Mr. Speaker, preferential ballot and single member districts is the system that the Prime Minister has preferred from before the last election. He has, I think I can accurately say, dissed every other system. He condemned MMP as being too confrontational. He has condemned first past the post repeatedly. I am not sure, though I have not looked to see, if he has dissed STV in the same way. Anyway, he has talked about the wonders of single member preferential balloting, and well he should.
Éric Grenier, a young pollster in this country who publishes some very interesting stuff, produced a report indicating that in the last election the ranked ballot system would have given the Liberals 224 seats. To be clear, the complaint about the current system is that with 39% of the vote, the Liberals had 54% of the seats. Under a ranked ballot, in a similar number of districts, if we assumed that the second preferences of voters, as stated by another pollster, Nik Nanos, are accurate, the Liberals would have translated 39% of the vote into 73% of the seats.
However, let me be clear about this. That is not the reason that the Liberals want this. They want this because they anticipate, and well they might given the way they are managing the economy, that they will not win 39% of the vote in the next election. They anticipate that they will win less. The question is how they translate 35% of the vote into a majority of seats. It would be done by a means of preferential ballot. It only works for the Liberals because they are the party at the centre and they attract second preferences from other parties. They would design a system so that with 35% of the vote, it could still win a majority. If this system goes in and they get 35% of the vote, they will win a majority. Better yet, because the votes are not being counted as percentages anymore, that will all be hidden.

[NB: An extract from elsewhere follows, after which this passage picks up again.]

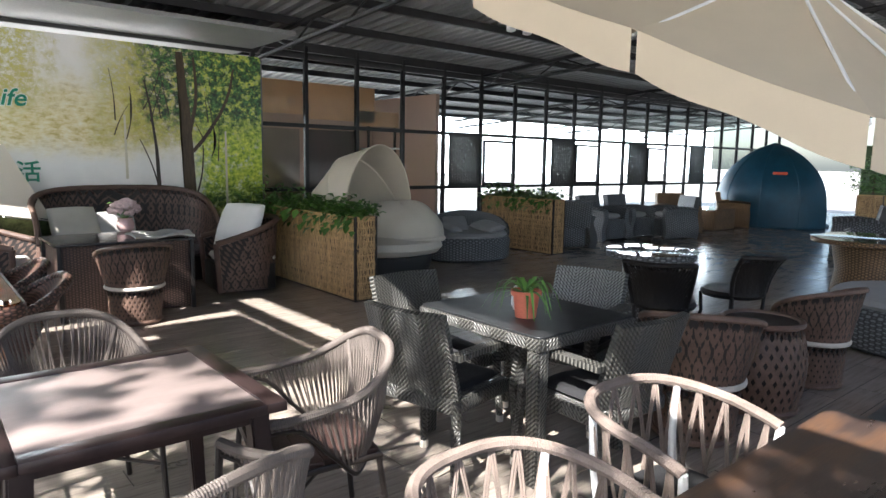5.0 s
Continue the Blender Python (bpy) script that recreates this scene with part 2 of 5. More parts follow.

Seeing that we are giving ideas to the Liberals, who claim they have no opinions of their own on this subject—it is disingenuous, but they claim it—let me suggest a further thought. Let me point to the Manning conference a couple of months ago. There are different kinds of preferential systems. There is what is known as optional preferential. That is where voters can mark as many numbers as they want on the ballot. If there are six candidates running for, say Speaker of the House of Commons, to use a preferential system that exists and that I in fact designed, voters can rank one, two, three, and then just stop. That ballot is alive as long as one of the preferences is still on the ballot.
Another system is called mandatory preferential. This one is even better from the Liberal point of view. This one says that if voters do not mark off every single choice, the ballot is considered what is called informal or invalid. If we have that system, anyone who fails to fill out every choice, even the ones they do not like, has their first preference tossed in the garbage.
This is thanks to Nik Nanos, another pollster, who on election day asked voters who their first, second, third, and fourth choices were, or if they had no second choice. He found that 16% of Liberals had no second choice; 10% of New Democrats had no second choice; 13% of Greens had no second choice; for the Bloc, 15% had no second choice; and 46% of Conservatives had no second choice.
Now, we can engage in a massive advertising campaign trying to explain that people have to vote for everyone. However, if even 10% of those people did not get the message and we spread that 10% across the parties, the effect would be that many Conservative candidates who win a majority of first preferences with more than half the vote will still lose. That is a very realistic scenario, and I do not think it is unrealistic to assume that only 10% would fail to get the memo.
If the Liberals are looking for ways to steal the next election, optional preferential does the trick. If they are looking for ways to steal every election, then I would seriously recommend to them the mandatory preferential that I just described.
Turning to a referendum, what is the reason for having a referendum? I want to make this quite clear, and one can check my writings on this subject to see that I have not been a defender of first past the post. I have been a defender of democracy, of a referendum for deciding this issue.
Let me now read from a paper that I wrote in 2001 on this subject. I said, in advocating a referendum, “just to be on the safe side, the existing first-past-the-post system [should] be included as one of the alternatives which voters could select on a preferential ballot”. I was actually saying that we should have a preferential referendum in which one chooses between all of the different options.
This would ensure that even if the designers of the system had done their job poorly and selected a range of entirely unacceptable options, the worst that would happen would be that Canadians would return to the status quo.
This is not the worst option available under this system. The worst option is that the governing party steals the next election, just as the Australian government did in 1918. That was an outrage. It did not destroy Australia as a country, but it reduced its stature as a democracy. That is the danger that we are facing here.
Do I think that the Liberals are going to try to steal every future election, as one reporter asked me? I think they just care about the next election, frankly, but they are trying to steal the next election.
Anyone who thinks that it is constitutional to design a system that would have the exclusive purpose, the primary purpose, or even a partial purpose, of disenfranchising Canadians, because that is the point—it is not about which party will benefit—is very naive. It is about which voters will be effectively disenfranchised through the choice of a system which has predictable results. Anyone who thinks we can do that and not violate section 3 of the charter, the part of the charter that says we all have the right to elect members of Parliament, is very naive indeed.
I hope that the government has thought through the constitutional implications of the road it has been going down since it adopted this idea a year ago next week in its election platform. The government is moving to very dangerous, very unconstitutional, very undemocratic ground, and it will discover that the Canadian people will not stand for it. It will not matter whether it will have the support of one other party and it is accomplished.